Only applicable to the small score error perturbation region: All results assume \(\varepsilon_{\star,i}^2\le 1\). Eq. (12) suggests high-dimensional data requires sample sizes \(n_i\sim (1/t_0)^{d/2}\) to reach this region; actual large models might operate outside this. The authors explicitly list "lower bounds for the large error region" as an open problem.
Neglects discretization error and initialization bias: The theory uses continuous-time reverse SDEs and assumes starting from \(\mathcal N(0,\mathbf I_d)\) (using OU exponential convergence to absorb errors). Real diffusion models use discrete-step samplers, and these errors remain unquantified.
Lack of a priori guarantees for the lower bound of \(\eta_i\): The paper only notes that it is almost always \(>0\) in practice (validated on CIFAR-10). There is no theoretical criterion for when \(\eta_i\) might collapse to zero for more complex architectures (e.g., transformer-based DiT), which is a key gap for applying the theory to SOTA models.
Does not answer if a limit distribution exists: The authors state that whether recursive training converges to an \(\alpha\)-dependent limit distribution remains an open question. Current conclusions only guarantee whether \(D_i\) is bounded or unbounded without characterizing its limit form.
Potential improvements: Linking \(\eta_i\) explicitly to score network architecture, activation functions, and initialization distributions could provide engineering guidance on which architectures are more resistant to collapse. Additionally, extending analysis to multi-stage training (different mixing ratios \(\alpha_k\) for different generation generations) might directly serve real self-improving pipelines.
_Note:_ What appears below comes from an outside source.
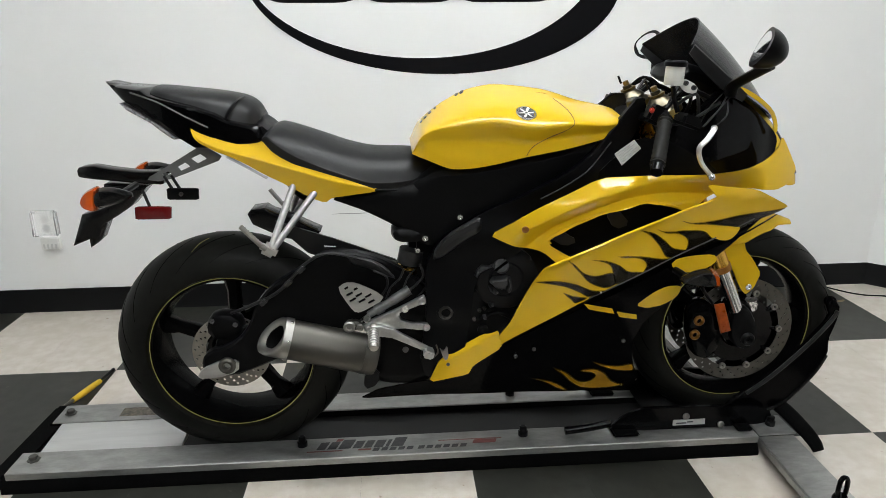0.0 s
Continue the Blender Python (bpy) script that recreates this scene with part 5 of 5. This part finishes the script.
can = silencer_shell("silencer", [(0.0, 0.0565, 0), (0.003, 0.058, 0), (0.10, 0.059, 0), (0.222, 0.060, 0), (0.232, 0.056, 0), (0.232, 0.03, 0)], TITAN, "satin titanium silencer", bike)
silencer_shell("end_band", [(-0.012, 0.058, 0), (-0.012, 0.0612, 0), (0.006, 0.0612, 0), (0.006, 0.058, 0)], CAP, "aluminium end band", can)
silencer_shell("end_cap", [(-0.010, 0.0600, 0.0), (-0.018, 0.0600, 0.004), (-0.034, 0.0585, 0.026), (-0.038, 0.0555, 0.030), (-0.0385, 0.0500, 0.0275), (-0.037, 0.0420, 0.0230), (-0.035, 0.0370, 0.0200), (-0.030, 0.0345, 0.0185)], CAP, "slash-cut aluminium end cap", can)
silencer_shell("outlet", [(-0.031, 0.0348, 0.0187), (-0.010, 0.0335, 0.012), (0.02, 0.032, 0.0), (0.10, 0.030, 0), (0.10, 0.001, 0)], SKID, "dark exhaust outlet", can)
for k in range(6):
    a = 2 * math.pi * k / 6 + 0.3
    p = a0 + (out * math.cos(a) * 0.92 + up * math.sin(a)) * 0.0545
    part("rivet", ball(p, (0.004, 0.004, 0.004)), CHROME, can)
silencer_shell("rear_band", [(0.195, 0.0595, 0), (0.195, 0.0618, 0), (0.205, 0.0618, 0), (0.205, 0.0595, 0)], TITAN, "silencer clamp band", can)
part("exhaust_box", solid(soften([(0.945, 0.245), (0.965, 0.42), (1.02, 0.43), (1.10, 0.43), (1.16, 0.38), (1.13, 0.235), (1.02, 0.23)], 1), 0.06, 0.03, 0.6, centre=0.055), MATTE, bike, "black exhaust chamber")
part("chamber_bolt", lathe([(0, 0), (0.008, 0), (0.008, 0.006), (0, 0.006)], (1.045, C - 0.114, 0.345), (0, -1, 0), 12, closed=False), GREY, bike)
part("belly_bracket", prism(soften([(0.93, 0.24), (0.935, 0.30), (0.975, 0.30), (0.97, 0.255)], 1), C - 0.14, C - 0.13, 0.002), ENGINE, bike)

# rearset
HANGERALU = mat("cast_aluminium", (0.52, 0.52, 0.51), 0.34, metal=1.0, var=0.2, scale=35, bump=0.08, bump_scale=160)
GUARD = [(0.883, 0.566), (0.902, 0.580), (0.926, 0.580), (0.975, 0.556), (0.998, 0.535), (0.935, 0.500), (0.918, 0.506)]
slots = []
for i in range(4):
    for k in range(4):
        cx, cz = 0.905 + 0.0225 * i + 0.007 * k, 0.566 - 0.0155 * k - 0.003 * i
        if k < 4 and (i + k) < 5 and not (k == 3 and i > 1):
            l, h, t = 0.0092 if k else 0.0055, 0.0032, radians(28)
            slots.append([(cx + l * math.cos(t) * sx - h * math.sin(t) * sz, cz + l * math.sin(t) * sx + h * math.cos(t) * sz) for sx, sz in ((-1, -1), (1, -1), (1, 1), (-1, 1))])
part("heel_guard", sheet(soften(GUARD, 1, 0.2), flat(0.222), 0.004, 0.01, [h for h in slots if all(edge_gap(x, z, GUARD) > 0.006 and inside(x, z, GUARD) for x, z in h)]), ALU, bike, "slotted aluminium heel guard")
HANGER = [(1.092, 0.545), (1.098, 0.530), (1.086, 0.520), (1.055, 0.508), (1.030, 0.498), (1.035, 0.482), (1.060, 0.472), (1.098, 0.470), (1.106, 0.460), (1.096, 0.450), (1.04, 0.458), (0.985, 0.452), (0.945, 0.452), (0.940, 0.470), (0.965, 0.485), (1.02, 0.508), (1.06, 0.528)]
part("peg_hanger", solid(soften(HANGER, 1, 0.12), 0.008, 0.004, 0.4, 0.008, centre=0.225), HANGERALU, bike, "polished aluminium foot peg hanger")
for x, z in ((1.088, 0.531), (1.097, 0.461), (1.045, 0.512)):
    bolt("hanger_bolt", (x, C - 0.232, z), 0.009, BOLT, bike, depth=0.008)
part("brake_pedal", solid([(0.952, 0.470), (0.985, 0.474), (1.020, 0.460), (1.060, 0.436), (1.100, 0.411), (1.094, 0.399), (1.052, 0.420), (1.012, 0.440), (0.975, 0.446), (0.952, 0.450)], 0.007, 0.004, 0.5, 0.008, centre=0.240), HANGERALU, bike, "aluminium brake pedal")
part("pedal_pad", block((1.088, C - 0.272, 0.391), (1.113, C - 0.235, 0.411), 0.004, turn=pose(0, 0, 0, 0, 20, 0)), ALU, bike)
part("pedal_spring", tube([(1.12, C - 0.24, 0.415), (1.124, C - 0.24, 0.395), (1.112, C - 0.24, 0.38)], 0.002, sides=6), STEEL, bike)
peg = part("foot_peg", lathe([(0, 0), (0.012, 0), (0.012, 0.065), (0.010, 0.07), (0, 0.07)], (0.968, C - 0.232, 0.466), (0.0, -0.85, -0.35), 20, closed=False), CAP, bike, "knurled foot peg")
for k in range(7):
    part("peg_ridge", lathe([(0.012, 0.008 + 0.008 * k), (0.0135, 0.009 + 0.008 * k), (0.0135, 0.012 + 0.008 * k), (0.012, 0.013 + 0.008 * k)], (0.968, C - 0.232, 0.466), (0.0, -0.85, -0.35), 20), ALU, peg)
part("master_cylinder", tube([(0.972, C - 0.215, 0.502), (1.0, C - 0.21, 0.516), (1.058, C - 0.20, 0.548)], lambda u: 0.0135 if u < 0.35 else 0.0105 if u < 0.6 else 0.0125, sides=16), mat("cast_grey_cylinder", (0.10, 0.10, 0.098), 0.4, metal=0.6, var=0.3, scale=50), bike, "grey brake master cylinder")
part("cylinder_boot", tube([(0.955, C - 0.216, 0.492), (0.975, C - 0.215, 0.503)], 0.009, sides=12), GREY, bike)
part("push_rod", tube([(0.935, C - 0.22, 0.478), (0.958, C - 0.216, 0.493)], 0.005, sides=8), CHROME, bike)
link = part("brake_link", solid(soften([(0.895, 0.458), (0.897, 0.476), (0.915, 0.482), (0.94, 0.475), (0.945, 0.455), (0.915, 0.452)], 2), 0.012, 0.008, centre=0.215), STEEL, bike, "steel pedal linkage")
for x, z, r in ((0.908, 0.468, 0.0145), (0.934, 0.465, 0.009), (0.952, 0.488, 0.009)):
    bolt("link_bolt", (x, C - 0.227, z), r, CAP, link, depth=0.01)
for k, (line, r, mt) in enumerate((([(1.058, 0.548), (1.075, 0.562), (1.092, 0.585), (1.085, 0.615)], 0.005, SATIN), ([(1.0, 0.522), (1.012, 0.552), (1.035, 0.575), (1.045, 0.60)], 0.004, SATIN), ([(1.04, 0.535), (1.055, 0.572), (1.072, 0.592)], 0.0035, BOSS),
                                   ([(0.985, 0.518), (1.002, 0.545), (1.0, 0.572), (0.97, 0.588)], 0.0045, SATIN), ([(1.07, 0.50), (1.10, 0.535), (1.115, 0.575)], 0.004, SATIN))):
    part("rear_hose", tube([(x, C - 0.20 + 0.012 * k, z) for x, z in line], 0.65 * r, sides=8), mt, bike, "thin black hose")
for x, z in ((1.235, 0.478), (1.248, 0.484), (1.222, 0.455), (1.205, 0.52)):
    bolt("case_bolt", (x, C - 0.176, z), 0.0045, STEEL, engine, depth=0.012)
# passenger pegs
for s in (-1, 1):
    for p, q in (((0.786, 0.810), (0.728, 0.662)), ((0.848, 0.795), (0.732, 0.658))):
        part("peg_bracket", tube([(p[0] + 0.004, C + s * 0.108, p[1] + 0.01), (q[0], C + s * 0.178, q[1])], 0.0085, sides=14, smooth=1), ALU, bike, "polished passenger peg bracket tube")
        part("bracket_recess", ball((p[0] + 0.006, C + s * 0.112, p[1] + 0.013), (0.015, 0.008, 0.009), cut=pose(0, 0, 0, 0, 12, 0)), MATTE, bike, "dark recess round the bracket tube")
    part("bracket_cap", block((0.700, C + s * 0.178 - 0.012, 0.640), (0.742, C + s * 0.178 + 0.012, 0.672), 0.008, turn=pose(0, 0, 0, 0, 30, 0)), ALU, bike)
    fold = part("passenger_peg", tube([(0.716, C + s * 0.19, 0.660), (0.690, C + s * 0.195, 0.690), (0.664, C + s * 0.20, 0.722)], 0.006, sides=10), CAP, bike, "ribbed folding passenger peg")
    for k in range(7):
        u = 0.12 + 0.125 * k
        c = Vector((0.716, C + s * 0.19, 0.660)).lerp(Vector((0.664, C + s * 0.20, 0.722)), u)
        part("rib", lathe([(0.006, -0.0024), (0.0068, -0.0016), (0.0068, 0.0016), (0.006, 0.0024)], c, (-0.052, 0.01 * s, 0.062), 14), CAP, fold)
part("under_tray", solid(soften([(0.74, 0.80), (0.78, 0.815), (0.85, 0.79), (0.82, 0.74), (0.795, 0.735)], 1), 0.08, 0.02), MATTE, bike, "black under-seat tray")

# plate bracket and rear lights
TRUSS = [(0.416, 0.814), (0.480, 0.850), (0.541, 0.885), (0.560, 0.887), (0.598, 0.862), (0.590, 0.851), (0.530, 0.829), (0.471, 0.808), (0.436, 0.802), (0.410, 0.806)]
holes = [[(0.522, 0.857), (0.547, 0.869), (0.562, 0.857), (0.537, 0.845)], [(0.487, 0.837), (0.508, 0.848), (0.519, 0.838), (0.494, 0.827)], [(0.447, 0.820), (0.463, 0.827), (0.471, 0.821), (0.452, 0.814)]]
part("plate_bracket", sheet(TRUSS, flat(0.042), 0.006, 0.006, holes, side=-1), BRACKET, bike, "grey cut-out plate bracket")
HOUSE = [(0.230, 0.828), (0.237, 0.837), (0.271, 0.841), (0.314, 0.832), (0.387, 0.822), (0.430, 0.822), (0.445, 0.806), (0.438, 0.788), (0.382, 0.792), (0.320, 0.800), (0.258, 0.807), (0.232, 0.812)]
part("plate_lamp", solid(soften(HOUSE, 1, 0.12), lambda x, z: curve(x, (0.24, 0.30, 0.42), (0.018, 0.022, 0.02)), 0.006, 0.8, 0.012), TRIMGLOSS, bike, "black number plate lamp housing")
FLAP = [(0.297, 0.795), (0.400, 0.785), (0.352, 0.735), (0.321, 0.714), (0.281, 0.691), (0.259, 0.646), (0.239, 0.629), (0.239, 0.652), (0.196, 0.635), (0.231, 0.718), (0.29, 0.735)]
part("plate_holder", solid(FLAP, 0.035, 0.006, 0.85, 0.014), TRIMGLOSS, bike, "black plate holder and splash flap")
for s in (-1, 1):
    ind = part("rear_blinker", solid(soften([(0.330, 0.812), (0.37, 0.818), (0.432, 0.796), (0.37, 0.772), (0.325, 0.764)], 2), 0.022, 0.022, 0.15, 0.008, centre=0.165, side=s), TRIMGLOSS, bike, "black turn signal pod with orange lens")
    part("lens", solid(soften([(0.346, 0.822), (0.312, 0.808), (0.296, 0.784), (0.306, 0.764), (0.336, 0.758), (0.332, 0.788)], 2), 0.022, 0.012, 0.3, 0.006, centre=0.165, side=s), ORANGE, ind, "orange lens")
    part("stalk", tube([(0.385, C + s * 0.055, 0.798), (0.385, C + s * 0.15, 0.796)], 0.008, sides=8), PLASTIC, ind)
red = part("rear_reflector", solid(soften([(0.392, 0.752), (0.480, 0.751), (0.476, 0.719), (0.390, 0.720)], 1, 0.08), 0.005, 0.004, 0.6, 0.01, centre=0.10), RED, bike, "red rear reflector")
part("reflector_arm", tube([(0.405, C - 0.07, 0.785), (0.425, C - 0.095, 0.752)], 0.004, sides=8), PLASTIC, red)
blk = part("side_tab", solid(soften([(0.474, 0.797), (0.550, 0.795), (0.548, 0.766), (0.473, 0.768)], 1, 0.08), 0.004, 0.003, 0.6, 0.01, centre=0.10), PLASTIC, bike, "black rectangular tab")
for dx in (0.0, 0.018):
    part("tab_arm", tube([(0.455 + dx, C - 0.05, 0.815), (0.485 + dx, C - 0.097, 0.795)], 0.004, sides=8), PLASTIC, blk)
bolt("tab_screw", (0.508, C - 0.104, 0.782), 0.005, STEEL, blk)


# ---- floor tiles ----
floor = put("floor", block((LEFT - SPREAD, FRONT, -0.15), (RIGHT + SPREAD, BACK, -0.003), 0), GROUT)
tagged(floor, "black and ivory checkered vinyl tile floor", "floor", kind="structure")


def tile_mesh(name, material, gap):
    """A tile one wide and two long, its long sides across the room's depth."""
    bm = block((-T / 2 + gap, -T + gap * 0.3, -0.003), (T / 2 - gap, T - gap * 0.3, 0.0), 0)
    me = bpy.data.meshes.new(name)
    bm.to_mesh(me)
    bm.free()
    me.materials.append(material)
    return me


LIGHT_TILE, DARK_TILE = tile_mesh("tile_light", TILE_LIGHT, 0.0003), tile_mesh("tile_dark", TILE_DARK, 0.0002)
rest = {True: bmesh.new(), False: bmesh.new()}
for i in range(-7, 15):
    for j in range(-13, 2):
        x0, y0 = i * T, j * 2 * T
        x1, y1 = min(x0 + T, RIGHT + SPREAD), min(y0 + 2 * T, BACK)
        x0, y0 = max(x0, LEFT - SPREAD), max(y0, FRONT)
        if x1 - x0 < 0.02 or y1 - y0 < 0.02:
            continue
        dark = (i // 2 + j) % 2 == 1
        if -5 <= i <= 11 and j >= -4:
            ob = new("tile", DARK_TILE if dark else LIGHT_TILE)
            ob.parent = floor
            ob.location = Vector(((x0 + x1) / 2, (y0 + y1) / 2, 0)) - WHERE["floor"]
            ob.scale = ((x1 - x0) / T, (y1 - y0) / (2 * T), 1)
        else:
            block((x0 + 0.0003, y0 + 0.0001, -0.003), (x1 - 0.0003, y1 - 0.0001, 0), 0, rest[dark])
for dark, bm in rest.items():
    ob = put("far_tiles", bm, TILE_DARK if dark else TILE_LIGHT, floor)
    tagged(ob, kind="stuff")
vs Fu et al. (2024) / Cui et al. (2026): They provide architecture-specific upper bounds for two-layer score networks. This work provides architecture-agnostic population-level upper and lower bounds—filling the lower bound gap and covering a wider range, though its finite-sample rates are less specific.
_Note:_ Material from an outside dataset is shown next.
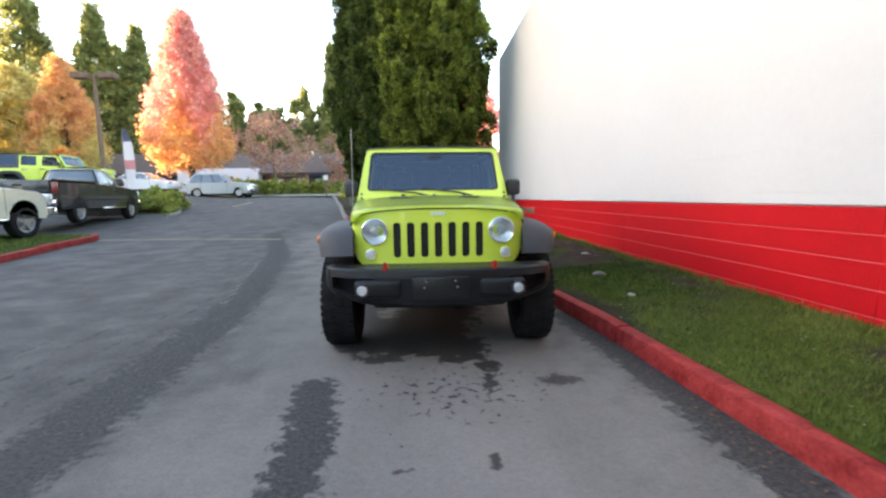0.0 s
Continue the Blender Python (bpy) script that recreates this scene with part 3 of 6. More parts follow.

vs Bertrand et al. (2024): Also studying generative model stability, they take an MLE route (targeting parametric distributions). This paper focuses on score-based diffusion, using completely different technical tools (Girsanov rather than fixed points on parameter space).
vs Gerstgrasser et al. (2024): They empirically found that accumulating real and synthetic data can block collapse. This paper provides a quantitative explanation for this phenomenon via the \((1-\alpha)^{2m}\) decay law, turning empirical observations into calculable decay rates.
vs Chen et al. (2023c) / Benton et al. (2024): These are classic KL upper bounds for diffusion sampling convergence. This paper uses the same Girsanov tools but conversely provides \(\chi^2\) lower bounds—a dual application of the toolkit that can be migrated to any "single-step SDE error \(\to\) marginal divergence" analysis.

Rating¶

Novelty: ⭐⭐⭐⭐⭐ First distribution divergence lower bound for diffusion models + observability coefficient + geometric discount decomposition.
Experimental Thoroughness: ⭐⭐⭐ Pure theory + validation experiments on GMM/Fashion-MNIST/CIFAR-10. Sufficient for a theory paper but lacks alignment with SOTA self-consuming experimental settings.
Writing Quality: ⭐⭐⭐⭐ Clear structure. Reasonable explanations for assumptions A1-A5. Decomposing the Girsanov argument into observability and ratio control is pedagogically valuable.
Value: ⭐⭐⭐⭐ Provides actionable engineering conclusions (\(\alpha>0\) + summable error energy ensures stability) and clear open problems (large error region bounds, discretization errors, limit distributions). Significant for both diffusion model theory and self-training design.